RECORDED INFORMATION:
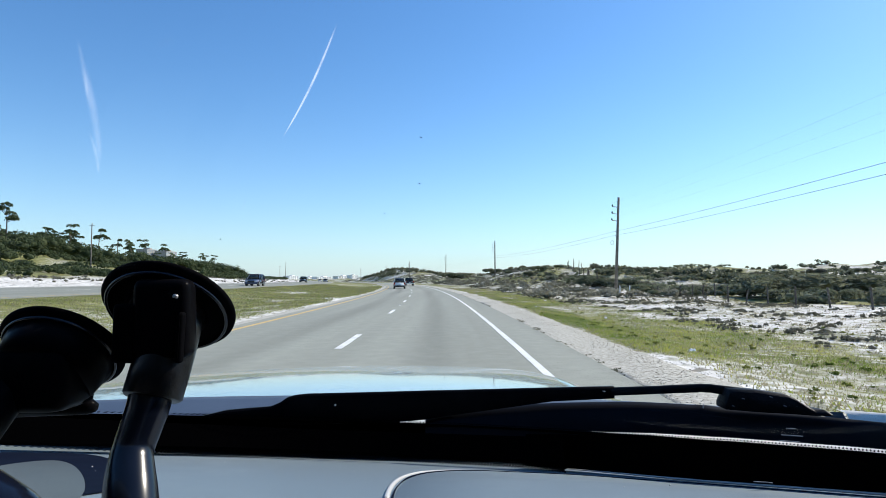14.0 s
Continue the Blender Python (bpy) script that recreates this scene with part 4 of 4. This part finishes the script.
def dotted(row, size, step, row2=None):
    """Round black dots along a line of places, facing the seats."""
    bm = bmesh.new()
    pts = [Vector(p) for p in row]
    left = 0.0
    for a, b in zip(pts, pts[1:]):
        d = (b - a).length
        while left < d:
            c = a.lerp(b, left / d)
            bm.faces.new([bm.verts.new(c + Vector((size * math.cos(k), 0, size * math.sin(k)))) for k in np.linspace(0, 2 * math.pi, 9)[:-1]])
            left += step
        left -= d
    return bm


# added cream strip stands for sunlight on the cowl, above the glass's dotted border
SUNLINE = finer([(0.2296, 0.9055, 1.1573), (0.2744, 0.8941, 1.1577), (0.3134, 0.8818, 1.1592), (0.3505, 0.8678, 1.16), (0.3854, 0.8519, 1.1613), (0.4178, 0.8343, 1.1637), (0.4742, 0.7936, 1.1691), (0.5177, 0.7457, 1.1771), (0.5388, 0.709, 1.1835), (0.5529, 0.6665, 1.1914)])
SUNLINE = [tuple(Vector(EYE).lerp(Vector(p), 0.965)) for p in SUNLINE]
N = len(SUNLINE)
GROW = [min(1.0, i / (0.40 * N)) for i in range(N)]
fixed("sunlit_edge", ribbon([(x * (1 + 0.010 * g), y * (1 + 0.010 * g), z + 0.0004) for g, (x, y, z) in zip(GROW, SUNLINE)], [(x, y, z - 0.0022 * g) for g, (x, y, z) in zip(GROW, SUNLINE)]), M["sunlit_cream"], car, "thin pale strip standing for sunlit cowl")
fixed("edge_dots", dotted(moved(SUNLINE, 0, -0.002, 0.0001), 0.0013, 0.0042), M["frit_and_shade"], car)
fixed("edge_dots", dotted(moved(SUNLINE, 0.0021, -0.002, -0.0026), 0.0016, 0.0042), M["frit_and_shade"], car)
fixed("edge_dots", dotted([(-0.0807, 0.9884, 1.1511), (-0.0308, 0.9898, 1.1503)], 0.0016, 0.0052), M["frit_and_shade"], car)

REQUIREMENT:
Give back the whole listing as it stands, minus its pictures.

EXERCISE ANSWER:
14.0 s
Continue the Blender Python (bpy) script that recreates this scene with part 4 of 4. This part finishes the script.
def dotted(row, size, step, row2=None):
    """Round black dots along a line of places, facing the seats."""
    bm = bmesh.new()
    pts = [Vector(p) for p in row]
    left = 0.0
    for a, b in zip(pts, pts[1:]):
        d = (b - a).length
        while left < d:
            c = a.lerp(b, left / d)
            bm.faces.new([bm.verts.new(c + Vector((size * math.cos(k), 0, size * math.sin(k)))) for k in np.linspace(0, 2 * math.pi, 9)[:-1]])
            left += step
        left -= d
    return bm


# added cream strip stands for sunlight on the cowl, above the glass's dotted border
SUNLINE = finer([(0.2296, 0.9055, 1.1573), (0.2744, 0.8941, 1.1577), (0.3134, 0.8818, 1.1592), (0.3505, 0.8678, 1.16), (0.3854, 0.8519, 1.1613), (0.4178, 0.8343, 1.1637), (0.4742, 0.7936, 1.1691), (0.5177, 0.7457, 1.1771), (0.5388, 0.709, 1.1835), (0.5529, 0.6665, 1.1914)])
SUNLINE = [tuple(Vector(EYE).lerp(Vector(p), 0.965)) for p in SUNLINE]
N = len(SUNLINE)
GROW = [min(1.0, i / (0.40 * N)) for i in range(N)]
fixed("sunlit_edge", ribbon([(x * (1 + 0.010 * g), y * (1 + 0.010 * g), z + 0.0004) for g, (x, y, z) in zip(GROW, SUNLINE)], [(x, y, z - 0.0022 * g) for g, (x, y, z) in zip(GROW, SUNLINE)]), M["sunlit_cream"], car, "thin pale strip standing for sunlit cowl")
fixed("edge_dots", dotted(moved(SUNLINE, 0, -0.002, 0.0001), 0.0013, 0.0042), M["frit_and_shade"], car)
fixed("edge_dots", dotted(moved(SUNLINE, 0.0021, -0.002, -0.0026), 0.0016, 0.0042), M["frit_and_shade"], car)
fixed("edge_dots", dotted([(-0.0807, 0.9884, 1.1511), (-0.0308, 0.9898, 1.1503)], 0.0016, 0.0052), M["frit_and_shade"], car)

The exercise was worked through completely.